**EXERCISE BRIEF:** Below is a listing to write out in full, exactly as given, without its pictures.

Begin DATA BLOCK

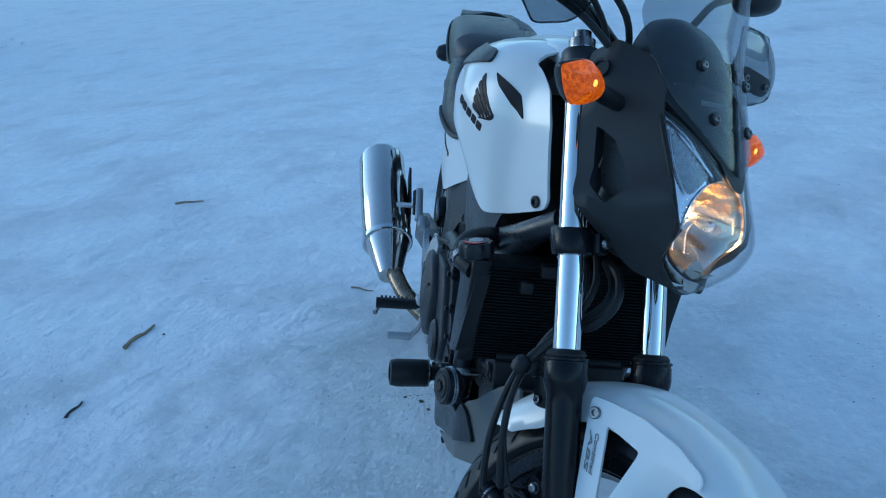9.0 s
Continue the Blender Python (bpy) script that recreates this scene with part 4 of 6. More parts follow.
# inner panel and instrument pod behind the screen
part("screen_panel", sheet([(0, 0.935), (0.05, 0.955), (0.088, 0.985), (0.075, 1.012), (0.03, 1.022), (-0.03, 1.022), (-0.075, 1.012), (-0.088, 0.985), (-0.05, 0.955)], lambda u, v: (Vector(screen_place(u, v)[0]) + Vector((-0.022, 0, -0.008)), (-1, 0, -0.6)), 0.006, step=0.02), grey_plastic, bike, "", TURN, sharp=60)
part("screen_badge", box(0.0008, 0.046, 0.007, Matrix.Translation(Vector(screen_place(-0.03, 0.998)[0]) + Vector((-0.010, 0.0, -0.003))) @ Matrix.Rotation(-0.58, 4, "Y") @ Matrix.Rotation(-0.25, 4, "Z")), decal_grey, screen)
part("instrument_pod", body_loft([(1.33, 0.955, 1.035, 0.055), (1.29, 0.965, 1.072, 0.066), (1.25, 0.985, 1.088, 0.068), (1.215, 1.00, 1.080, 0.060)], 3, seat_ring), black_plastic, bike, "black instrument pod", TURN, sharp=60)
part("cowl_bridge", sheet([(-0.11, 0.985), (-0.06, 0.952), (0.0, 0.915), (0.06, 0.952), (0.11, 0.985), (0.115, 1.01), (0.06, 0.99), (0, 0.965), (-0.06, 0.99), (-0.115, 1.01)], lambda u, v: ((1.390 - 0.66 * (v - 0.95) - 4.0 * u * u, u, v), (-1, 0, -0.4)), 0.008, step=0.02), grey_plastic, bike, "", TURN, sharp=50)
part("cowl_floor", box(0.09, 0.08, 0.012, Matrix.Translation((1.350, 0, 0.765)), 0.004), black_plastic, bike, "", TURN)
part("headlight_back", box(0.06, 0.15, 0.15, Matrix.Translation((1.300, 0, 0.885)), 0.02), black_plastic, bike, "", TURN)

# ---- indicators: lit amber ----
for s in (1, -1):
    sig = part("indicator", join(rod((1.285, 0.115 * s, 0.950), (1.287, 0.178 * s, 0.956), 0.011, 0.013)), black_plastic, bike, "lit amber front indicator on a black stalk", TURN)
    bm = bmesh.new()
    bmesh.ops.create_uvsphere(bm, u_segments=24, v_segments=14, radius=1)
    for v in bm.verts:
        y = v.co.y
        taper = (1 - 0.62 * max(0, y) ** 1.6) * (1 - 0.25 * max(0, -y))
        v.co = Vector((1.289 + (0.020 * v.co.x if v.co.x > 0 else 0.026 * v.co.x), s * (0.212 + 0.044 * y), 0.957 + 0.029 * v.co.z * taper + 0.010 * max(0, y) ** 2))
    top = bm.copy()
    bmesh.ops.bisect_plane(top, geom=top.verts[:] + top.edges[:] + top.faces[:], plane_co=(1.291, 0, 0), plane_no=(1, 0, 0), clear_inner=True)
    bmesh.ops.bisect_plane(bm, geom=bm.verts[:] + bm.edges[:] + bm.faces[:], plane_co=(1.290, 0, 0), plane_no=(1, 0, 0), clear_outer=True)
    bmesh.ops.holes_fill(top, edges=top.edges)
    bmesh.ops.holes_fill(bm, edges=bm.edges)
    part("housing", bm, black_plastic, sig, "", sharp=60)
    part("lens", top, amber_glow, sig, "glowing amber lens", sharp=60)
    part("bulb_spot", lathe([(0, 0.0018), (0.0034, 0.0013), (0.0054, 0), (0.0056, -0.004), (0, -0.004)], 12, (1.3074, 0.206 * s, 0.962), (1, 0, 0)), amber_bulb, sig)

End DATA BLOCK

**RESPONSE FOR THIS EXERCISE:**
9.0 s
Continue the Blender Python (bpy) script that recreates this scene with part 4 of 6. More parts follow.
# inner panel and instrument pod behind the screen
part("screen_panel", sheet([(0, 0.935), (0.05, 0.955), (0.088, 0.985), (0.075, 1.012), (0.03, 1.022), (-0.03, 1.022), (-0.075, 1.012), (-0.088, 0.985), (-0.05, 0.955)], lambda u, v: (Vector(screen_place(u, v)[0]) + Vector((-0.022, 0, -0.008)), (-1, 0, -0.6)), 0.006, step=0.02), grey_plastic, bike, "", TURN, sharp=60)
part("screen_badge", box(0.0008, 0.046, 0.007, Matrix.Translation(Vector(screen_place(-0.03, 0.998)[0]) + Vector((-0.010, 0.0, -0.003))) @ Matrix.Rotation(-0.58, 4, "Y") @ Matrix.Rotation(-0.25, 4, "Z")), decal_grey, screen)
part("instrument_pod", body_loft([(1.33, 0.955, 1.035, 0.055), (1.29, 0.965, 1.072, 0.066), (1.25, 0.985, 1.088, 0.068), (1.215, 1.00, 1.080, 0.060)], 3, seat_ring), black_plastic, bike, "black instrument pod", TURN, sharp=60)
part("cowl_bridge", sheet([(-0.11, 0.985), (-0.06, 0.952), (0.0, 0.915), (0.06, 0.952), (0.11, 0.985), (0.115, 1.01), (0.06, 0.99), (0, 0.965), (-0.06, 0.99), (-0.115, 1.01)], lambda u, v: ((1.390 - 0.66 * (v - 0.95) - 4.0 * u * u, u, v), (-1, 0, -0.4)), 0.008, step=0.02), grey_plastic, bike, "", TURN, sharp=50)
part("cowl_floor", box(0.09, 0.08, 0.012, Matrix.Translation((1.350, 0, 0.765)), 0.004), black_plastic, bike, "", TURN)
part("headlight_back", box(0.06, 0.15, 0.15, Matrix.Translation((1.300, 0, 0.885)), 0.02), black_plastic, bike, "", TURN)

# ---- indicators: lit amber ----
for s in (1, -1):
    sig = part("indicator", join(rod((1.285, 0.115 * s, 0.950), (1.287, 0.178 * s, 0.956), 0.011, 0.013)), black_plastic, bike, "lit amber front indicator on a black stalk", TURN)
    bm = bmesh.new()
    bmesh.ops.create_uvsphere(bm, u_segments=24, v_segments=14, radius=1)
    for v in bm.verts:
        y = v.co.y
        taper = (1 - 0.62 * max(0, y) ** 1.6) * (1 - 0.25 * max(0, -y))
        v.co = Vector((1.289 + (0.020 * v.co.x if v.co.x > 0 else 0.026 * v.co.x), s * (0.212 + 0.044 * y), 0.957 + 0.029 * v.co.z * taper + 0.010 * max(0, y) ** 2))
    top = bm.copy()
    bmesh.ops.bisect_plane(top, geom=top.verts[:] + top.edges[:] + top.faces[:], plane_co=(1.291, 0, 0), plane_no=(1, 0, 0), clear_inner=True)
    bmesh.ops.bisect_plane(bm, geom=bm.verts[:] + bm.edges[:] + bm.faces[:], plane_co=(1.290, 0, 0), plane_no=(1, 0, 0), clear_outer=True)
    bmesh.ops.holes_fill(top, edges=top.edges)
    bmesh.ops.holes_fill(bm, edges=bm.edges)
    part("housing", bm, black_plastic, sig, "", sharp=60)
    part("lens", top, amber_glow, sig, "glowing amber lens", sharp=60)
    part("bulb_spot", lathe([(0, 0.0018), (0.0034, 0.0013), (0.0054, 0), (0.0056, -0.004), (0, -0.004)], 12, (1.3074, 0.206 * s, 0.962), (1, 0, 0)), amber_bulb, sig)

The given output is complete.